**Dataset section:**
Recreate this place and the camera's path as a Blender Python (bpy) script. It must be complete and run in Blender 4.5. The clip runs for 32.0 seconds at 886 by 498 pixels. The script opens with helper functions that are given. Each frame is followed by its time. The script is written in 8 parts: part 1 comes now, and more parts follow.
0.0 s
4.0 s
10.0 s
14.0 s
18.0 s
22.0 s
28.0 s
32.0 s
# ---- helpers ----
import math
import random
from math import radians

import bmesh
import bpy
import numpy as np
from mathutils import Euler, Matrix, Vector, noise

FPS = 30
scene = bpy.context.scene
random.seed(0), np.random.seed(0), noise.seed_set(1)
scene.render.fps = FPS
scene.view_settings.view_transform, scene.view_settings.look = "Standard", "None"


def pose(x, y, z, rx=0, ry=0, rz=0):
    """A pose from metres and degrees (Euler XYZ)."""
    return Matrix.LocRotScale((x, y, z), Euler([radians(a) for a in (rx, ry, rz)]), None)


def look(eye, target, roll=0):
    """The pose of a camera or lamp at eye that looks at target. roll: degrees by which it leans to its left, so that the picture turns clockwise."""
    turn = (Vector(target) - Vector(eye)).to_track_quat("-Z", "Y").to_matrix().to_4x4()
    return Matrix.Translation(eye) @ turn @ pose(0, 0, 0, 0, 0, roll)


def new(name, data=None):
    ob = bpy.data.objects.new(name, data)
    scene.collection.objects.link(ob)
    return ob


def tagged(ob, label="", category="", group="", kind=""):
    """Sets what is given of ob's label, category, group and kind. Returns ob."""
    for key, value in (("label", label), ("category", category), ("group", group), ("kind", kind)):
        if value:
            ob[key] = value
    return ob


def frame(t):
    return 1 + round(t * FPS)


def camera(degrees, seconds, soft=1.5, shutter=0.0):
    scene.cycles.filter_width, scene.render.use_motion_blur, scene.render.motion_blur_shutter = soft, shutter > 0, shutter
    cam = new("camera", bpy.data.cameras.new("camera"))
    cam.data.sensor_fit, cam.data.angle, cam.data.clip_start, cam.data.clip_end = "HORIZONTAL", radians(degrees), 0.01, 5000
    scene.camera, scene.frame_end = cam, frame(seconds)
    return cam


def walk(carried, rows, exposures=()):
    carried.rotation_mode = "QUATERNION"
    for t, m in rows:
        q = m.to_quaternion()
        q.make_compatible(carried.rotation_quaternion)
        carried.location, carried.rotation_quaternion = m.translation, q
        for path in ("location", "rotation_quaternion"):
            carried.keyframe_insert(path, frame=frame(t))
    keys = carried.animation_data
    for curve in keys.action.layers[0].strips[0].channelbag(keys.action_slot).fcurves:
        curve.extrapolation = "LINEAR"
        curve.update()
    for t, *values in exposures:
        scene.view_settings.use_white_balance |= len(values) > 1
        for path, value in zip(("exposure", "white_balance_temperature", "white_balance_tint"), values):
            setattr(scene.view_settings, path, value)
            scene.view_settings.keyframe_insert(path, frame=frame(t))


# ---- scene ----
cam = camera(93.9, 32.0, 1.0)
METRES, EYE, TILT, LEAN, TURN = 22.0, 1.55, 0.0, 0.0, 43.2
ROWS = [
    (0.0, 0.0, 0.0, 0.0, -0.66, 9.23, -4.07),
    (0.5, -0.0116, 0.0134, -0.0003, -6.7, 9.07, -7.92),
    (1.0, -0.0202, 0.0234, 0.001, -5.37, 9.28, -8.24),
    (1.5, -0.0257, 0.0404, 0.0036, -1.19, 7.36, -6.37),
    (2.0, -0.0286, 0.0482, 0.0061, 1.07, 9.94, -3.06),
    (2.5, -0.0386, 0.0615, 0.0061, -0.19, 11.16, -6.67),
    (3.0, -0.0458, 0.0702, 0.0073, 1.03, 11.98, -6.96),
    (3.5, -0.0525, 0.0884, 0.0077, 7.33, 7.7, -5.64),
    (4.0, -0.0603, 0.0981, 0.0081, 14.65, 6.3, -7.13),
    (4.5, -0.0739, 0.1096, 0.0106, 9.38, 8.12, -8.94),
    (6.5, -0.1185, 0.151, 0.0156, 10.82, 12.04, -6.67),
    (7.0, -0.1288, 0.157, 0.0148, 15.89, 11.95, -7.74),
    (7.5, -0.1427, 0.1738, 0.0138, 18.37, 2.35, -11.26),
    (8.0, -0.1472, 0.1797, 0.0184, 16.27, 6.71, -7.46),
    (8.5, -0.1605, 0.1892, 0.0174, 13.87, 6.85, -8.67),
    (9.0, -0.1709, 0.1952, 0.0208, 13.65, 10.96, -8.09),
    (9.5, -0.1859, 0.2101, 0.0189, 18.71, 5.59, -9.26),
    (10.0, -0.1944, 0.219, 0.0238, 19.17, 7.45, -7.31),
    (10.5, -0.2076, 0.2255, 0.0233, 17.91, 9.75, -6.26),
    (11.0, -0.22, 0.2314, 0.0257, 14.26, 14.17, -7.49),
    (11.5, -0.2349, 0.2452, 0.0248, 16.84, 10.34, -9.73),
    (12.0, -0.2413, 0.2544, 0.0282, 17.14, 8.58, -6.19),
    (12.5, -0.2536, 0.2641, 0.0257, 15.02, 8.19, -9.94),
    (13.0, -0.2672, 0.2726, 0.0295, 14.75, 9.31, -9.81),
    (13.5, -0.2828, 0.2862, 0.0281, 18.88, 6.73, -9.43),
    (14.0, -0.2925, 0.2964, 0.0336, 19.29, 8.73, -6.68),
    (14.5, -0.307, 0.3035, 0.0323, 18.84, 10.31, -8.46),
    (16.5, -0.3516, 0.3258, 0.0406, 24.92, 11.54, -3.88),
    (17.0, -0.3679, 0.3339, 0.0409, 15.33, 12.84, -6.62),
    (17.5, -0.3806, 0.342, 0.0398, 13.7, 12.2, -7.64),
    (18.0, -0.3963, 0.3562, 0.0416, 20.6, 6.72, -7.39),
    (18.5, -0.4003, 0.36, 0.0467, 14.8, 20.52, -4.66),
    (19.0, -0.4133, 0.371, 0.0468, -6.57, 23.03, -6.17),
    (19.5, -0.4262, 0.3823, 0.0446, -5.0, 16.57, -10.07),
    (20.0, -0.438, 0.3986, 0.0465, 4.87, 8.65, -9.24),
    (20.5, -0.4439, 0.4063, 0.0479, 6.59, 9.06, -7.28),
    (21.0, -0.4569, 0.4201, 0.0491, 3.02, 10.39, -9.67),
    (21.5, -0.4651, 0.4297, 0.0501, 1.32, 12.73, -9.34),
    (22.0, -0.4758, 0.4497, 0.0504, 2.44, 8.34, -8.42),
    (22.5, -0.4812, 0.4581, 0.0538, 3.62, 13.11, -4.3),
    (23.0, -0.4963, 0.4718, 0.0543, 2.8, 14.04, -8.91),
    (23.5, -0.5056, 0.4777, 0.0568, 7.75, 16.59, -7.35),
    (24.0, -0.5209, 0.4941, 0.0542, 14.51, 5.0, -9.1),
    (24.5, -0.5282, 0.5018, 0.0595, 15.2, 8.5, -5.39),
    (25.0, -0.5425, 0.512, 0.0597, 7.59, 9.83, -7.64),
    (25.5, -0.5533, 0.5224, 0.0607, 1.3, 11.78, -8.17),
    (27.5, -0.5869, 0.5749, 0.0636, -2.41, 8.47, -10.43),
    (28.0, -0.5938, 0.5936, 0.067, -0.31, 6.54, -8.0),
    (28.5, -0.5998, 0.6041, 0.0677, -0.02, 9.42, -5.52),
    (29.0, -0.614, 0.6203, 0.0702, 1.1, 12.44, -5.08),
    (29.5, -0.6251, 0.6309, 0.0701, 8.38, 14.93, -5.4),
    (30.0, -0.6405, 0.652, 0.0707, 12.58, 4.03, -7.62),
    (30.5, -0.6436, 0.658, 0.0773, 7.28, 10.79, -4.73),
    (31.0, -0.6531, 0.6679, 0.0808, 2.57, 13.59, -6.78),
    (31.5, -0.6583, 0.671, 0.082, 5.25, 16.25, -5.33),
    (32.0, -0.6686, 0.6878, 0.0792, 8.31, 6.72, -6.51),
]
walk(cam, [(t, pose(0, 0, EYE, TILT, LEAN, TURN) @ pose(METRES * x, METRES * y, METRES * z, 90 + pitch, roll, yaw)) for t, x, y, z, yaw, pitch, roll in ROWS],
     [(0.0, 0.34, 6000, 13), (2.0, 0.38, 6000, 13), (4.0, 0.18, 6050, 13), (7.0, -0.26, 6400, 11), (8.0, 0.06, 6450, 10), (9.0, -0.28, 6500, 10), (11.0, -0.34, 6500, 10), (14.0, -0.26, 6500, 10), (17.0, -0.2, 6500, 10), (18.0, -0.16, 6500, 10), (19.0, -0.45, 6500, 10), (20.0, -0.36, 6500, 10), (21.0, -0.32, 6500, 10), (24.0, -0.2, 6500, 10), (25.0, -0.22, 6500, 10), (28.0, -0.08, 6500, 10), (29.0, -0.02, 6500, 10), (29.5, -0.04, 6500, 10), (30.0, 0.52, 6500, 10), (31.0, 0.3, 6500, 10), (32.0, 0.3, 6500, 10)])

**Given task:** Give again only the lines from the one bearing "import bmesh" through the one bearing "return Matrix.LocRotScale((x, y, z), Euler([radians(a)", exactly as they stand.

**Answer to the exercise:**
import bmesh
import bpy
import numpy as np
from mathutils import Euler, Matrix, Vector, noise

FPS = 30
scene = bpy.context.scene
random.seed(0), np.random.seed(0), noise.seed_set(1)
scene.render.fps = FPS
scene.view_settings.view_transform, scene.view_settings.look = "Standard", "None"


def pose(x, y, z, rx=0, ry=0, rz=0):
    """A pose from metres and degrees (Euler XYZ)."""
    return Matrix.LocRotScale((x, y, z), Euler([radians(a) for a in (rx, ry, rz)]), None)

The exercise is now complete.